ISRO Study Uncovers True Cause of Devastating Uttarkashi Flash Flood
A groundbreaking investigation by scientists from the Indian Space Research Organisation has revealed that the catastrophic flash flood that struck Dharali village in Uttarkashi on August 5, 2025, was triggered by an unexpected geological phenomenon rather than conventional weather events. The research conclusively demonstrates that the disaster originated from the sudden collapse of an exposed ice patch within the nivation zone of the Srikanta Glacier.
Satellite Analysis Reconstructs the Catastrophic Event
Utilizing advanced Earth observation technologies, including multi-temporal satellite imagery, high-resolution digital elevation models, and visual records, the ISRO team meticulously reconstructed the sequence of events. Their findings, published in the study titled 'Ice-patch collapse and early-warning implications from a Himalayan flash flood: emerging cryo-hydrological hazards under deglaciation', provide crucial insights into previously unrecognized mountain hazards.
The research team, comprising scientists Giribabu Dandabathula, Omkar Shashikant Ghatage, Subham Roy, Apurba Kumar Bera, and Sushil Kumar Srivastav, mapped the ridge-to-valley progression of the flood with unprecedented precision. Their analysis revealed that during the 2025 ablation season, exposed ice patches were detected in a nivation hollow—a high-altitude zone where perennial snow and buried ice persist beneath seasonal cover. Remarkably, such exposed ice patches had not appeared in nearly fifteen years of continuous satellite records.
The Mechanics of the Ice Patch Collapse
Satellite images from early July 2025 clearly showed exposed ice patches on steep north- to northeast-facing slopes at approximately 5,220 metres elevation.
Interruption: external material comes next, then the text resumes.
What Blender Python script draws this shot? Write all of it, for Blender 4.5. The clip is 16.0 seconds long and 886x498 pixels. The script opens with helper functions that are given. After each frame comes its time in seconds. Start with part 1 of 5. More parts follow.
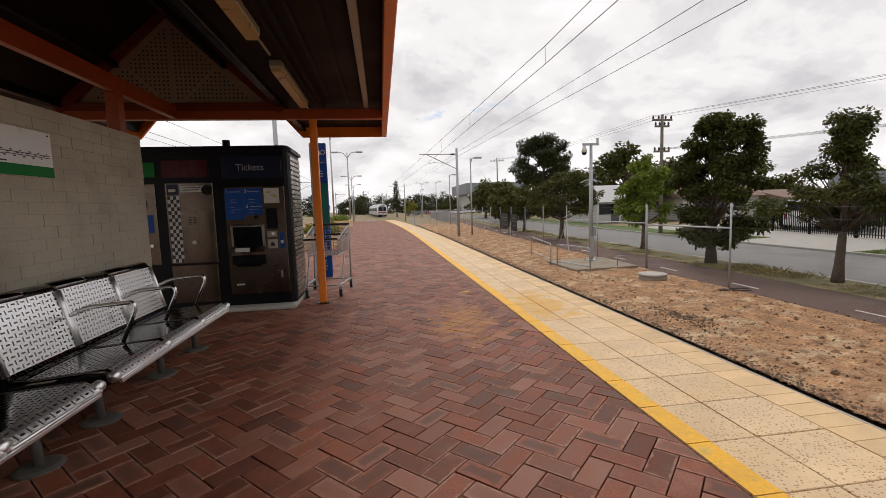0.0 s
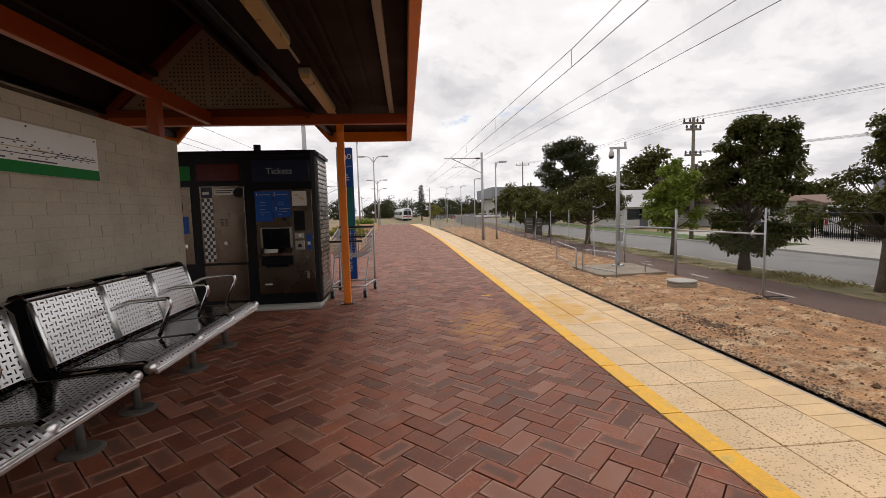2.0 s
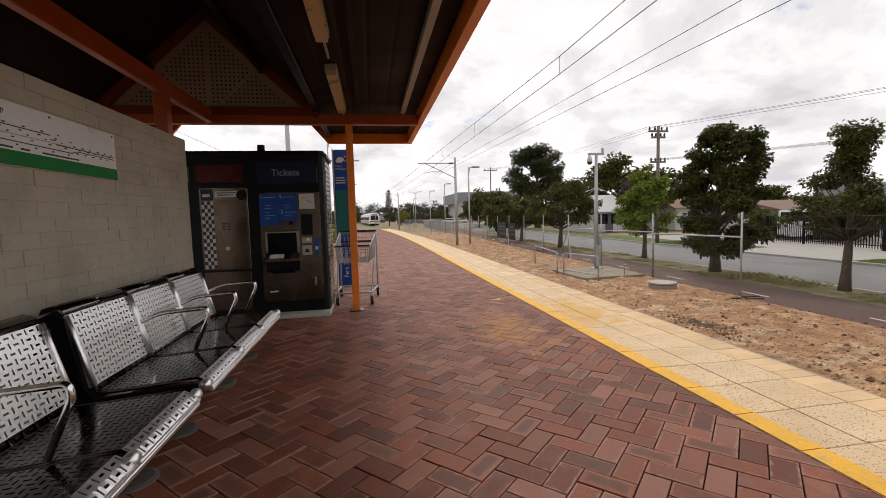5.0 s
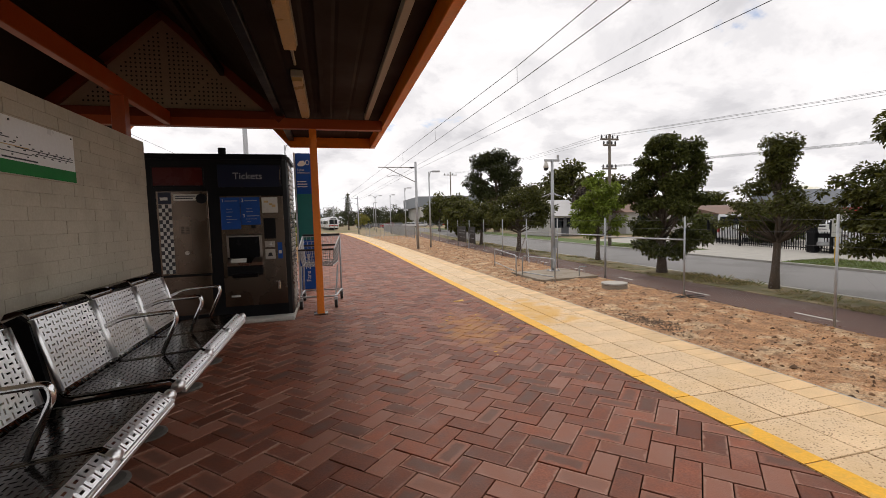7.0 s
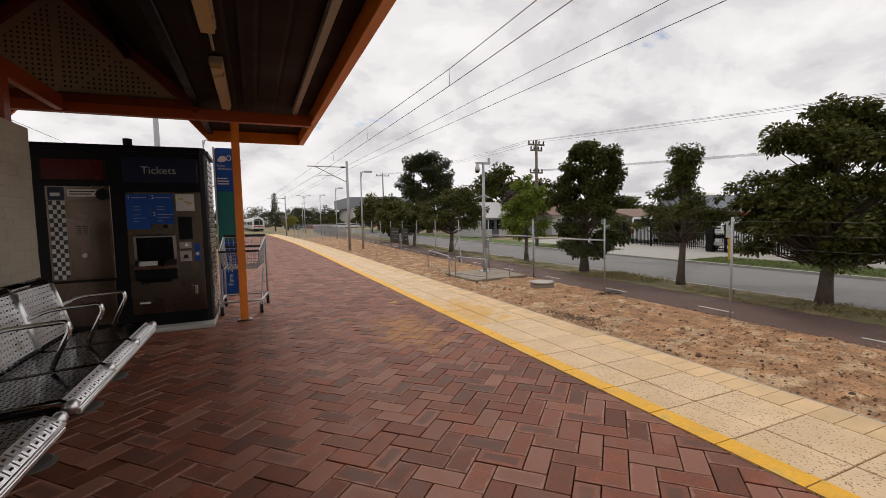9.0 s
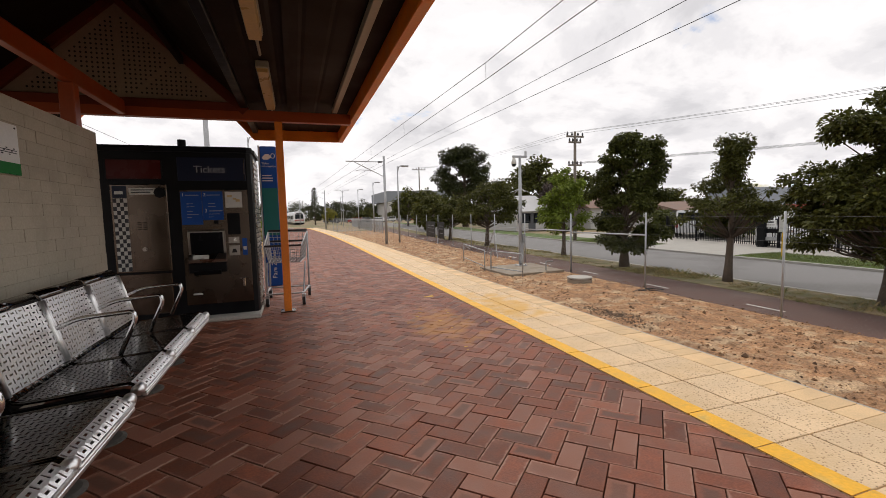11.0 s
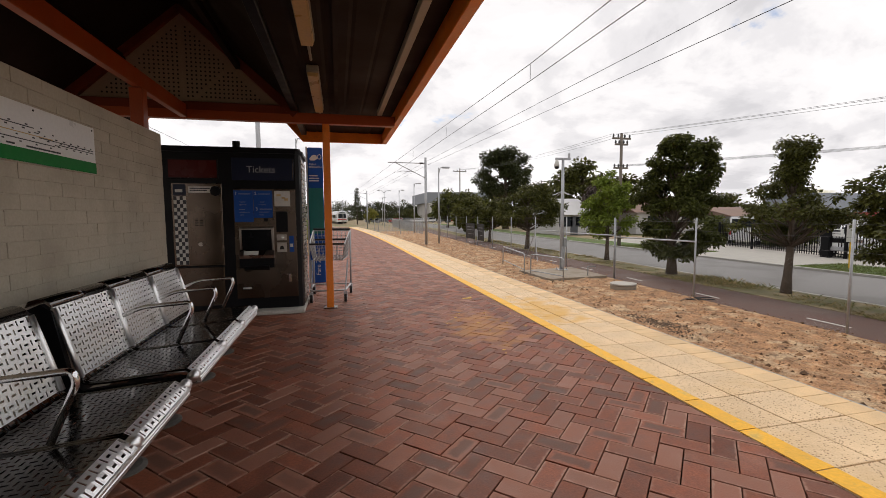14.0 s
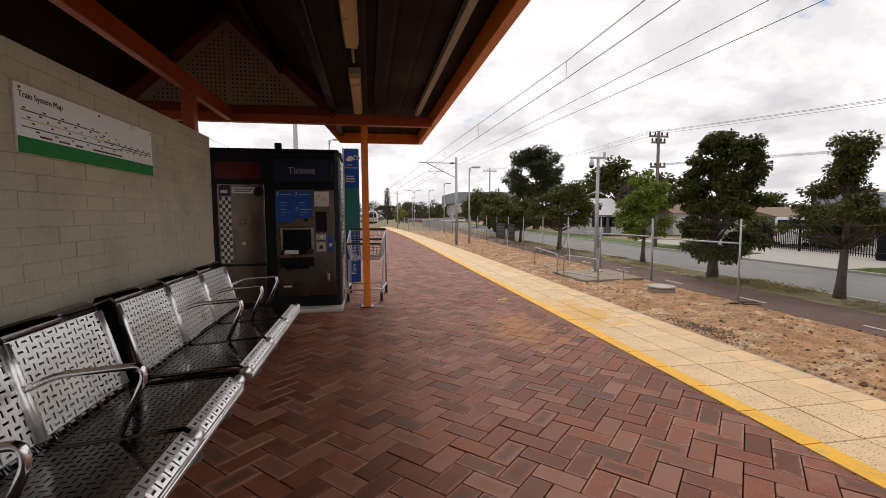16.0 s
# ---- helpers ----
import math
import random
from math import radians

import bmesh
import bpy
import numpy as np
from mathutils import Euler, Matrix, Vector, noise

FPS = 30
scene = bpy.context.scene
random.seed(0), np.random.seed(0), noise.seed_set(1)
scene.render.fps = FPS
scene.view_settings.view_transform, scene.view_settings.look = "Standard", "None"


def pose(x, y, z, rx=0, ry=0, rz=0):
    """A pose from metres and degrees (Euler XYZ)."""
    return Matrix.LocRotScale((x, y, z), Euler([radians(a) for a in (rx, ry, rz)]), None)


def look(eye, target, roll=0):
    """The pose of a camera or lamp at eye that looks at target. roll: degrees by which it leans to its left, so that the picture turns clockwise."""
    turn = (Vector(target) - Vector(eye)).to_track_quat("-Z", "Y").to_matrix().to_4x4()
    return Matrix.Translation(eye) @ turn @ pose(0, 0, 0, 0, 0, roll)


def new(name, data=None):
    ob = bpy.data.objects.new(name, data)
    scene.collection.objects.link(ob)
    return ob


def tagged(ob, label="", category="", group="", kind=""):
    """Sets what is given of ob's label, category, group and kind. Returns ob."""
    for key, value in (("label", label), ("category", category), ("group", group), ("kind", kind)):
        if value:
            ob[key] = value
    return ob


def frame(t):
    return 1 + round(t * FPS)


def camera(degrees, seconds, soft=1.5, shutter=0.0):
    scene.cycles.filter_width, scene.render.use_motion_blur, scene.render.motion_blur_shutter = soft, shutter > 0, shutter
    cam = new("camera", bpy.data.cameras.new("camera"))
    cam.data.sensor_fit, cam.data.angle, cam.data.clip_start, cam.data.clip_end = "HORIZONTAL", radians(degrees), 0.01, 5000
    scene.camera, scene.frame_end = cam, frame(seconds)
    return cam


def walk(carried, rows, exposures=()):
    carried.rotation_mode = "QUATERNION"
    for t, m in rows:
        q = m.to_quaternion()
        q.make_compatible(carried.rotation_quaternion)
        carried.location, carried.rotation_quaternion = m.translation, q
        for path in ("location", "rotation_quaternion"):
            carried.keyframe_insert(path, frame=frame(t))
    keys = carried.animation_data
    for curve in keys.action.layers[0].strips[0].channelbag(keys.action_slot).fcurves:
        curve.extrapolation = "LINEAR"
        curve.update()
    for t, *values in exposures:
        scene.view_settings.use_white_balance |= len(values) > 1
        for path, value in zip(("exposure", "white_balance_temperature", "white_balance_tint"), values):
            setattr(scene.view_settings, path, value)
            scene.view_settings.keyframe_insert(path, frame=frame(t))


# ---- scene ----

Post-event imagery from August 12 confirmed the complete disappearance of one such patch, covering about 0.25 square kilometers, along with fresh erosional scars downslope.
Even with a conservative ice thickness estimate of 0.3 metres, the authors calculated the collapsed volume at roughly 75,000 cubic metres, with a mass approaching 69 million kilograms. This enormous ice mass plunged more than 1,700 metres toward the Khir Gad channel, generating immense gravitational energy that transformed it into a high-velocity, debris-laden surge.
Although the total meltwater volume was relatively modest, steep gradients, sediment entrainment, and narrow channel confinement dramatically amplified its destructive impact, the study emphasized. Video footage recorded by local residents captured a brief but intense surge of water, mud, and debris, followed by prolonged lower-intensity flow—a pattern consistent with rapid mass release rather than monsoon flooding.
Ruling Out Conventional Causes
The ISRO investigation definitively eliminated traditional explanations for the disaster. Rainfall data from August 3-5 indicated only light to moderate precipitation, effectively ruling out a cloudburst as the trigger. Furthermore, the absence of glacial lakes in the upper catchment completely eliminated the possibility of a glacial lake outburst flood.
This finding aligns with earlier investigations by scientists from the Wadia Institute of Himalayan Geology and the Geological Survey of India, which had attributed the Dharali flood to slope instability linked to cryospheric changes. However, the ISRO study provides the specific mechanism: the collapse of an exposed ice patch rather than glacial moraine material.
It is crucial to distinguish between an ice patch and a glacial moraine. An ice patch represents a vertically layered mass of snow, firn, and ice that does not flow like a glacier and is highly sensitive to warming. In contrast, a glacial moraine consists of loose rock and debris deposited by glaciers.
Downstream Impacts and Broader Implications
Downstream satellite comparisons revealed significant widening of the Khir Gad channel, extensive bank erosion, and substantial sediment deposition at its confluence with the Bhagirathi river. Built-up areas in Dharali sustained considerable structural damage as debris-laden flows spread laterally across low-lying zones.
The research highlights how ongoing deglaciation in the Himalaya is exposing and destabilizing previously insulated ice bodies. Ice patches, once protected by layers of snow and firn, become mechanically vulnerable when exposed during prolonged warming periods. Their sudden disintegration represents an under-recognized but potentially severe cryo-hydrological hazard that requires urgent attention.
Critical Need for Enhanced Monitoring Systems
The authors stressed the pressing need for improved early-warning systems in vulnerable Himalayan regions. The detection of exposed ice patches in steep nivation hollows could serve as a precursor signal in high-risk catchments, they noted. However, frequent monsoon cloud cover limits optical satellite monitoring, underscoring the importance of integrating radar-based systems with ground observations for comprehensive hazard assessment.
Scientists concluded that the Dharali event broadens the spectrum of recognized glacier-related hazards in the Himalaya and underscores the urgent need to monitor emerging cryospheric instabilities as deglaciation accelerates. This research demonstrates how Earth observation data can effectively reconstruct complex cryo-hydrological hazards in remote mountain regions, providing valuable insights for disaster preparedness and climate adaptation strategies.